Studio album by Gerardo
- Released: January 29, 1991
- Recorded: 1990
- Studio: Bossa Nova Hotel, Cafe Al Dente, Cliffhanger
- Genre: Latin rap
- Length: 49:02
- Label: Interscope
- Producer: Christian Warren; Hilary Bercovici; Dr. Freeze; Michael Sembello;

Gerardo chronology
|  | Mo' Ritmo (1991) | Dos (1992) |

Singles from Mo' Ritmo
- "Rico Suave" Released: December 1990; "We Want the Funk" Released: 1991; "When the Lights Go Out" Released: 1991;

= Mo' Ritmo =

Mo' Ritmo is the first album by the Ecuadorian-born American Gerardo.

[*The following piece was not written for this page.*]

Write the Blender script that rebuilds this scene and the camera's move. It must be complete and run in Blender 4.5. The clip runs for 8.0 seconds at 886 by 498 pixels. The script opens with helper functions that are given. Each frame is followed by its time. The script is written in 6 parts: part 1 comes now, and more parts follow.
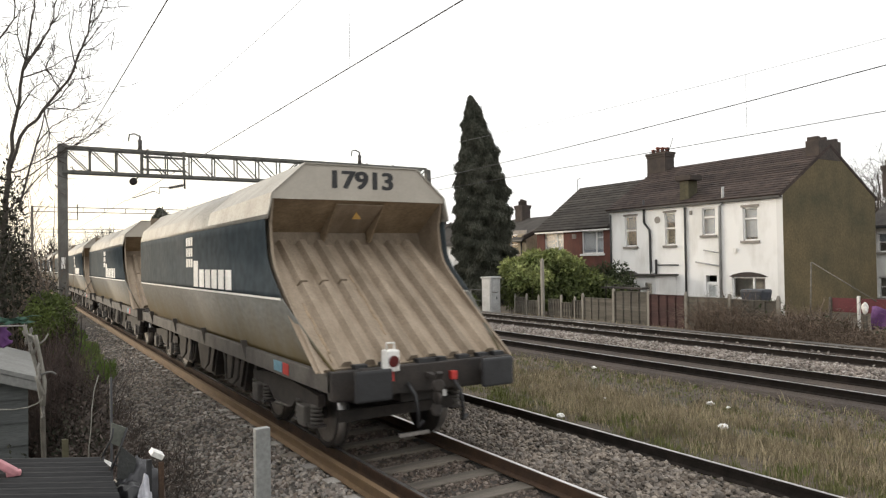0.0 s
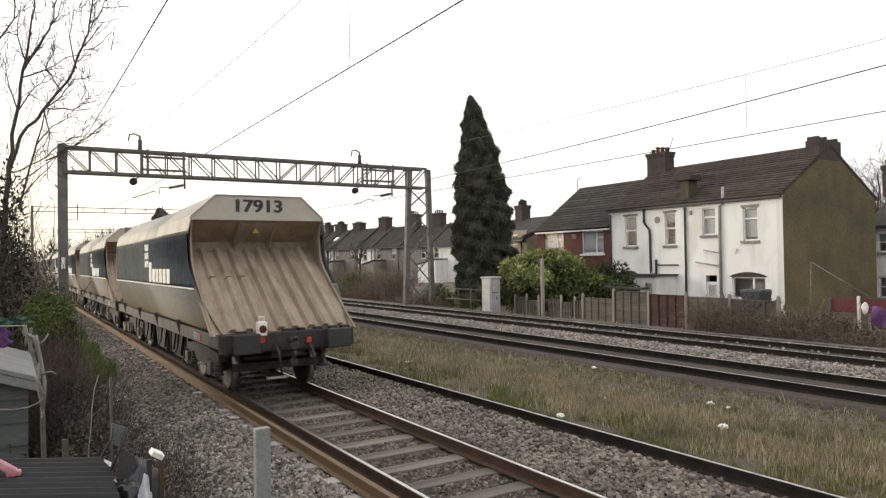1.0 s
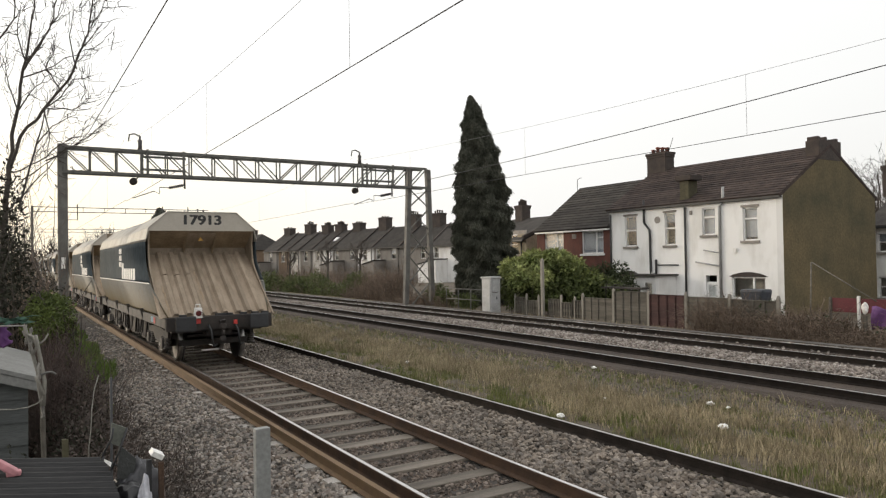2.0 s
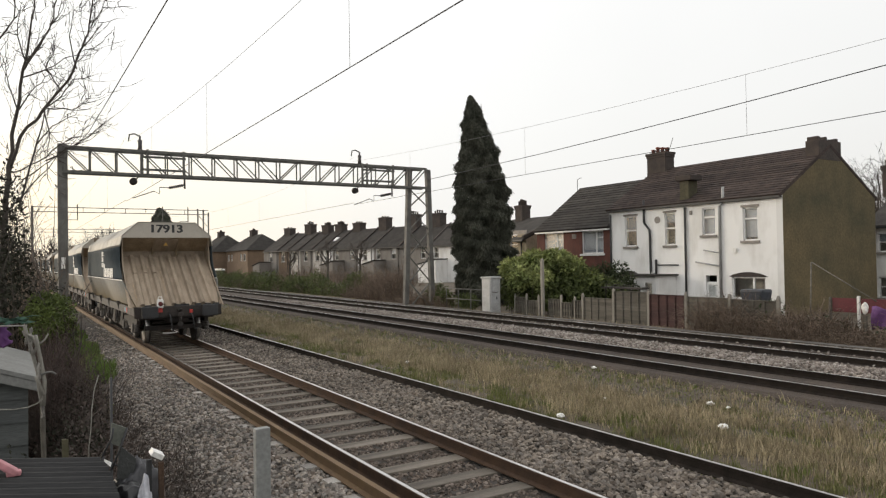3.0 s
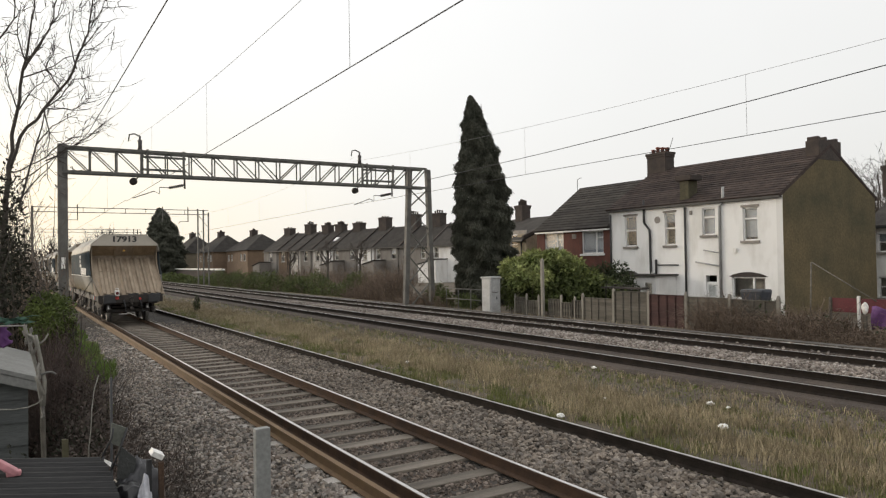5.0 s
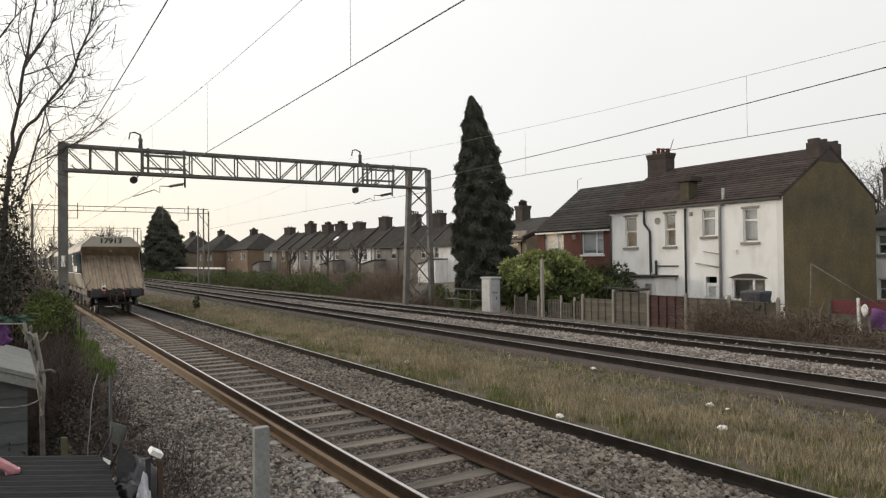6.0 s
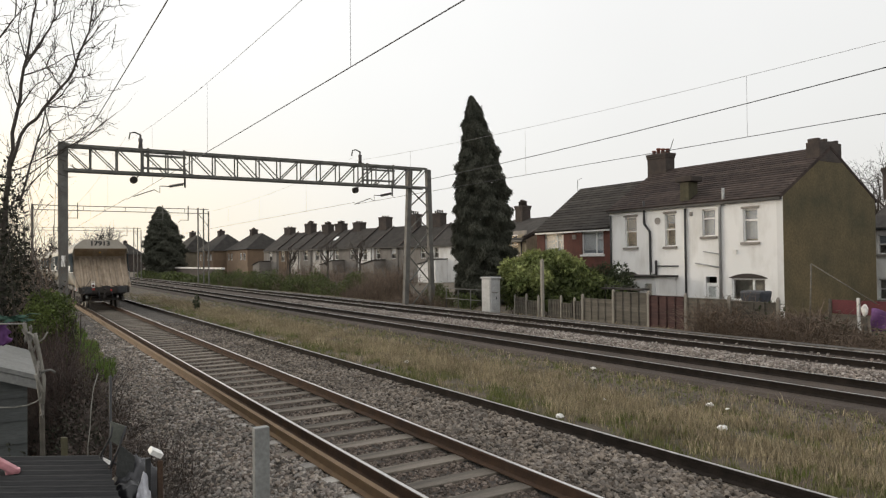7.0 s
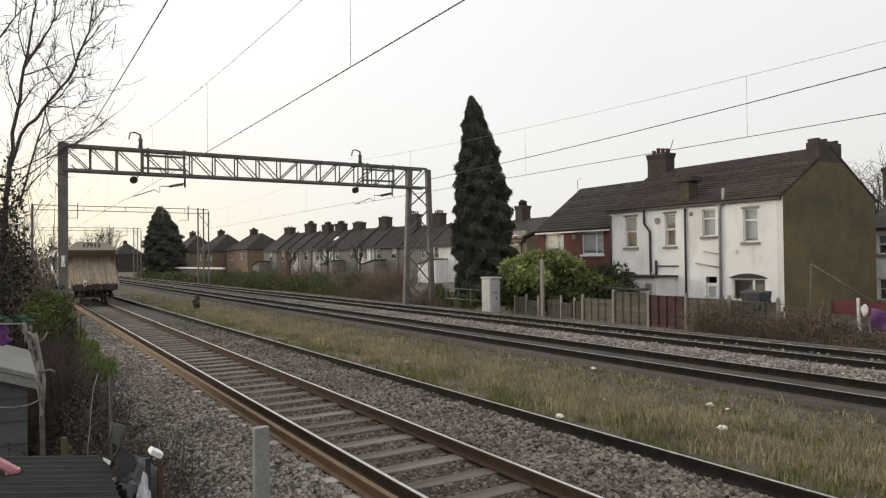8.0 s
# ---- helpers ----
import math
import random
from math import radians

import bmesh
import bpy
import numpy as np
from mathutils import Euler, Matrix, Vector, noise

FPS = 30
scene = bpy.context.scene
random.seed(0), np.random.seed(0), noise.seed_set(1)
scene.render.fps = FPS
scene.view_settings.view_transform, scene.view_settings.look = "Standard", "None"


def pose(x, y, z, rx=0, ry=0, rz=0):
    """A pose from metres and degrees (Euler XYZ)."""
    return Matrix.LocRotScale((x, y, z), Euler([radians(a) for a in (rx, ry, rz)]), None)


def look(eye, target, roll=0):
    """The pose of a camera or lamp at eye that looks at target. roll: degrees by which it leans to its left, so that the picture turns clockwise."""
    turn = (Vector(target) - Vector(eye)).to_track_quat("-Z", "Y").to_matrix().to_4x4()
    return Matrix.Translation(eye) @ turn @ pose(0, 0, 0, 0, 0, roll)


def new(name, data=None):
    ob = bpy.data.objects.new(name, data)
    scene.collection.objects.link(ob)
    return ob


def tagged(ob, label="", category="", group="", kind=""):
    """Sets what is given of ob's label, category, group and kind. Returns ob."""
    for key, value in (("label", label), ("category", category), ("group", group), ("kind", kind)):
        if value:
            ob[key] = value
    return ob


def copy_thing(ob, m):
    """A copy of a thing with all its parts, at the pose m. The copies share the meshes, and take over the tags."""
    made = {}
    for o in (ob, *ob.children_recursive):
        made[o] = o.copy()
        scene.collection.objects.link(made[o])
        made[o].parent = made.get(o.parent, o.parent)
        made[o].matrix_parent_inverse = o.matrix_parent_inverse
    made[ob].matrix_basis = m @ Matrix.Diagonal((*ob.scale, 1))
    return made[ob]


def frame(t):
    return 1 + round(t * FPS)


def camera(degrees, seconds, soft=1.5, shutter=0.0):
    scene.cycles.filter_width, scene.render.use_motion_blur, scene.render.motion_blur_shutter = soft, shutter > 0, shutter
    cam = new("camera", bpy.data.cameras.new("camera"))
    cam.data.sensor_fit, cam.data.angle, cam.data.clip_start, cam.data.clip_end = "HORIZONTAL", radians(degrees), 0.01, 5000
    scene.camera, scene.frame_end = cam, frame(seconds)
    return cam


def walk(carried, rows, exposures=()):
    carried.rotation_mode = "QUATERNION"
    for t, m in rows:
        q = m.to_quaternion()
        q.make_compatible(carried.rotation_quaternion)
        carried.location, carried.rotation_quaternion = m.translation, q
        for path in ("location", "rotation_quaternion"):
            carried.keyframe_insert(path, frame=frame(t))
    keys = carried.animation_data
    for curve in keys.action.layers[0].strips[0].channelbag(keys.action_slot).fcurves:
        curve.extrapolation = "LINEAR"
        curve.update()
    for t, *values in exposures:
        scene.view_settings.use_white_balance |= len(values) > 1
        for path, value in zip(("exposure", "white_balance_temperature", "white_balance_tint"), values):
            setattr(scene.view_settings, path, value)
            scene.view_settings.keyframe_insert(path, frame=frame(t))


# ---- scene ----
EYE = (0.0, 0.0, 2.46)


def aim(yaw, pitch):
    a, b = radians(yaw), radians(pitch)
    return (EYE[0] + math.sin(a) * math.cos(b), EYE[1] + math.cos(a) * math.cos(b), EYE[2] + math.sin(b))


cam = camera(64.49, 8.0, soft=1.25, shutter=0.4)
# a standing camera that settles by a quarter of a degree of roll about five seconds in
BEFORE, AFTER = look(EYE, aim(31.619, 0.90), -0.93), look(EYE, aim(31.619, 0.90), -0.654)
walk(cam, [(0.0, BEFORE), (4.7, BEFORE), (5.1, BEFORE), (5.5, AFTER), (5.8, AFTER), (8.0, AFTER)],
     exposures=[(0.0, 0.26), (1.0, 0.13), (1.5, 0.04), (3.0, -0.13), (4.5, -0.18), (8.0, -0.22)])

# ---- sky and sun: overcast, late afternoon, a warm glow low down along the line ----
SUN_AZ, SUN_EL = -34.0, 7.0
world = bpy.data.worlds.new("sky")
scene.world = world
world.use_nodes = True
nt = world.node_tree
nt.nodes.clear()


def wnode(kind, **kw):
    n = nt.nodes.new(kind)
    for k, v in kw.items():
        n.inputs[k].default_value = v
    return n


sky = nt.nodes.new("ShaderNodeTexSky")
sky.sky_type = "NISHITA"
sky.sun_disc = False
sky.sun_elevation, sky.sun_rotation = radians(SUN_EL), radians(SUN_AZ)
sky.dust_density, sky.air_density = 4.0, 1.2
coord = nt.nodes.new("ShaderNodeTexCoord")
sep = nt.nodes.new("ShaderNodeSeparateXYZ")
nt.links.new(coord.outputs["Generated"], sep.inputs[0])
up = nt.nodes.new("ShaderNodeMapRange")
up.inputs["From Min"].default_value, up.inputs["From Max"].default_value = 0.0, 0.9
up.inputs["To Min"].default_value, up.inputs["To Max"].default_value = 1.0, 1.42
nt.links.new(sep.outputs["Z"], up.inputs["Value"])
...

Released in 1991 by Interscope Records as the label's inaugural album,
it peaked at No. 36 on the Billboard 200.

==Production==
The album was partially produced by Michael Sembello, who had worked on the "Rico Suave" single.

==Critical reception==

Entertainment Weekly wrote that Gerardo's "heavy use of Latin rhythms and melodies may give the music a twist, but Spanglish rap is delivered with more finesse by Mellow Man Ace and Kid Frost." Rolling Stone deemed Mo' Ritmo "a Latin-tinged debut album of bilingual just-a-gigolo raps." The Baltimore Sun wrote that "instead of simply sampling some Santana, Gerardo builds his beat around conga and timbale for a hard-core Latin hip-hop groove that makes 'Brother to Brother' and 'Rico Suave' kick like nothing else in rap."

Professional ratings
Review scores
| Source | Rating |
| AllMusic | Star |
| Robert Christgau | (1-star Honorable Mention) |
| The Encyclopedia of Popular Music | Star |
| MusicHound R&B: The Essential Album Guide | Star Half star |
| The Rolling Stone Album Guide | Star |

==Track listing==
1. "When the Lights Go Out" (Gerardo Mejía, Dan Sembello, Michael Sembello) – 4:05
2. "Brother to Brother" (Mejía, Alfred Rubalcava) – 3:33
3. "Rico Suave" (Mejia, Christian Warren, Alberto Slezynger, Rosa Soy, Charles Bobbit) – 4:51
4. "En Mi Barrio" (Mejia, M. Sembello) – 2:58
5. "Latin Till I Die (Oye Como Va)" (cover; Mejia, Tito Puente) – 4:01
6. "We Want the Funk" (cover; written by Mejia, George Clinton, Bootsy Collins and Jerome Brailey) – 4:12
7. "Christina" (Mejia, Warren) – 3:56
8. "Fandango" (Mejia, Rubalcava) – 5:30
9. "You Gotta Hold of My Soul" (Mejia, M. Sembello) – 4:58
10. "The Groove Remains the Same (Mo' Ritmo)" (Mejia, M. Sembello, Brian O'Doherty) – 5:13

==Credits==
- Lead vocals: Gerardo
- Additional vocals: Coco, Ellis Hall, Nikki Harris, Anna Marie, Gerardo, Xavier Menia, Brian O’Daughtery, Alfred Rubalcava, Cruz Baca Sembello, and Michael Sembello
- Programmers: Jimmy Abney, Hilary Bercovici, Brian O’Daughtery, Alfred Rubalcava, Danny Sembello, Michael Sembello, and Christian Warren
- Engineer: Hilary Bercovici, David Bianco, Bobby Brooks, Bud Rizzo, and Michael Smith
- Assistant engineer: Tim Anderson
- Mixers: Hilary Bercovici, David Bianco, Bobby Brooks, and Erik Zobler
- Scratcher: D-Roc
- Remixers: Dr. Freeze and Angela Piva
- Timbales: Ronnie Gutierrez and Michael Sembello
- Bongos: Alfred Ortiz
- Congas: Alfred Ortiz
- Photography: Barry King and Randee St. Nicholas

==Charts==

===Weekly charts===

| Chart (1991) | Peak position |
|---|---|
| US Billboard 200 | 36 |
| US Top R&B/Hip-Hop Albums (Billboard) | 64 |

===Year-end charts===

| Chart (1991) | Position |
|---|---|
| US Billboard 200 | 96 |

==Certifications==

| Region | Certification | Certified units/sales |
| United States (RIAA) | Gold | 500,000^{^} |
^{^} Shipments figures based on certification alone.